Looking to leverage private investment and an untapped market for tax credit bonding to rebuild America’s transportation infrastructure, U.S. Senators Ron Wyden (D-Ore.), John Hoeven (R-N.D.) and Mark Begich (D-Alaska) have introduced legislation to create a tax credit bond program dedicated to transportation infrastructure. Transportation and Regional Infrastructure Project bonds or TRIPs will be a financing tool to fund the rebuilding of the nation’s crumbling transportation infrastructure.
Transportation and Regional Infrastructure Project Bonds (TRIPs) will provide $50 billion in new transportation infrastructure funding through a one-time bonding program and will empower states and local governments to complete significant new projects across all modes of transportation including roads, bridges, transit, rail, and waterways. These funds will generate significant economic growth, improve transportation infrastructure and save lives through enhanced transportation safety without a tax increase.
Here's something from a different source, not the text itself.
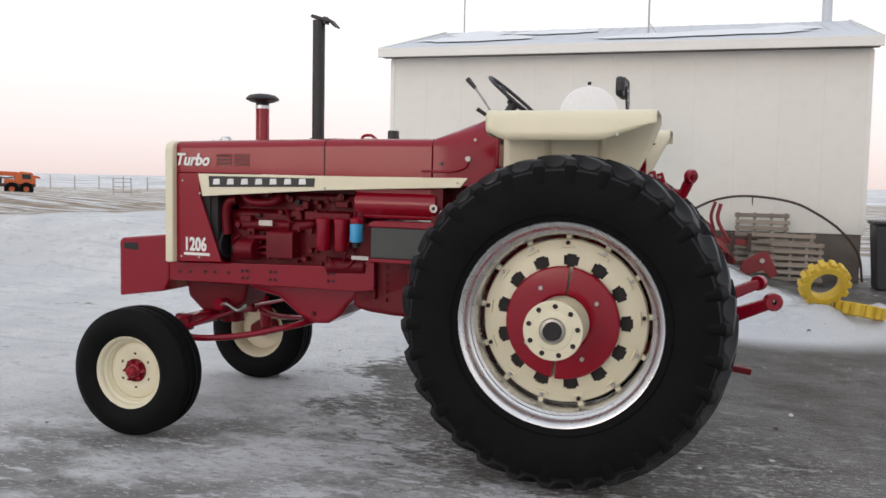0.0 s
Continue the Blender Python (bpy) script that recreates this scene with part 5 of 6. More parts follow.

The mechanism would make available $50 billion in infrastructure funding at an estimated scored cost of $12.3 billion (JCT score of tax credits over 2011-2021).
How TRIP Bonds Work
The legislation, drafted to be part of a long-term transportation reauthorization, will allow State Infrastructure Banks (entities authorized by the NHS Act of 1995, TEA-21, and SAFETEA-LU) to issue $50 billion in bonds over a six year period. The proceeds of the bonds will be used to fund the construction of significant new projects across all modes of transportation including roads, bridges, transit, rail, and waterways.
An annual amount of approximately $900 million from customs user fees will be placed in a TRIP Bond Trust Account and invested for the life of the bonds (30 years) which will generate more than enough to repay the entire $50 billion principal amount. That means the only additional cost to the government is the “interest portion” on the bonds, which is in the form of tax credits. In lieu of interest, the bond holders will receive tax credits that can be applied against the holders’ federal income tax liability. After all of the bonds have been issued, the annual cost of the tax credits is estimated to be less than $2 billion.
Each state infrastructure bank will be authorized to issue $1 billion over six years for project in their state, and they may combine to work together on larger projects of regional and national significance.
About Senator Ron Wyden (D-Ore)
“Ron Wyden has been standing up for Oregon in the U.S. Senate since 1996. Throughout his public service, Senator Wyden has earned a reputation as an independent voice for Oregonians and the nation, offering creative, common-sense solutions on issues that make a real difference in people’s lives.”
About Senator John Hoeven (R-N.D.)
“As Governor, Hoeven worked to build North Dakota’s future by focusing on six pillars of growth: education, economic development, agriculture, energy, technology and quality of life. Under his leadership, North Dakota expanded and diversified its economy and gained nearly 40,000 new jobs. North Dakota’s wages and personal income continue to grow faster than the national average, and in recent years, the state led the nation in export growth. While much of the nation is struggling through a recession and budget deficits, North Dakota has balanced its budget, set aside more than $1 billion in reserves for the future, cut taxes, and invested in priorities like education, health care, strong law enforcement, and quality infrastructure.”
About Mark Begich (D-Alaska)
“Already in his short time in the Senate, Senator Begich has risen to key positions for Alaska. He was recently named chairman of the Commerce Committee’s Subcommittee on Oceans, Atmosphere, Fisheries and Coast Guard, which has broad jurisdiction over important Alaska issues. He works on behalf of Alaska’s servicemen and women on the Armed Services Committee and also is a member of the Veterans, Homeland Security and Budget committees.”